- Born: April 1, 1968 (age 57)
- Education: DePauw University (BA)
- Occupation: Communications consultant
- Television: KALB-TV KLFY-TV KATV KPRC-TV WLS-TV WBBM-TV
- Spouse: Stacey Johnson
- Children: 1

= Rob Johnson (news anchor) =

American former news anchor (born 1968)

Robert S. Johnson (born April 1, 1968) is an American communications consultant who was previously a news anchor at WBBM-TV in Chicago.

==Early life and education==
Johnson went to grade school in St. Louis, Missouri. Johnson and his family moved to Brussels, Belgium when he was in 8th grade, and Johnson graduated from the International School of Brussels in 1986. Johnson earned a bachelor's degree in communications from DePauw University in Greencastle, Indiana in 1990. He is a graduate brother of DePauw's Lambda chapter of Phi Gamma Delta fraternity.

==Professional career==
He joined WBBM-TV in Chicago in August 2006 from WLS-TV where he had worked since 1998 as weekend anchor and reporter. He co-anchored the evening news until March 2019.

In October 1998, Johnson joined WLS-TV in Chicago as a weekend news anchor and general assignment reporter.

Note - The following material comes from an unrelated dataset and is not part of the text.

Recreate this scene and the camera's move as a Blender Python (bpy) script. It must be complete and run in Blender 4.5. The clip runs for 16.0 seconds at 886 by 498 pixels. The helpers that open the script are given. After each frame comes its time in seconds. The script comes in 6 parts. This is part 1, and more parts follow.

In August 2006, he subsequently moved to WBBM-TV as news anchor and as a general assignment reporter. In June 2007, the station promoted Johnson to be its evening news anchor. He ultimately teamed with Irika Sargent on the weeknight news. On March 13, 2019, CBS Chicago announced that his contract with the station would not be renewed.

He subsequently joined a company as a communications consultant.

==Personal==
Johnson, his wife Stacey, and son live in Hinsdale, Illinois.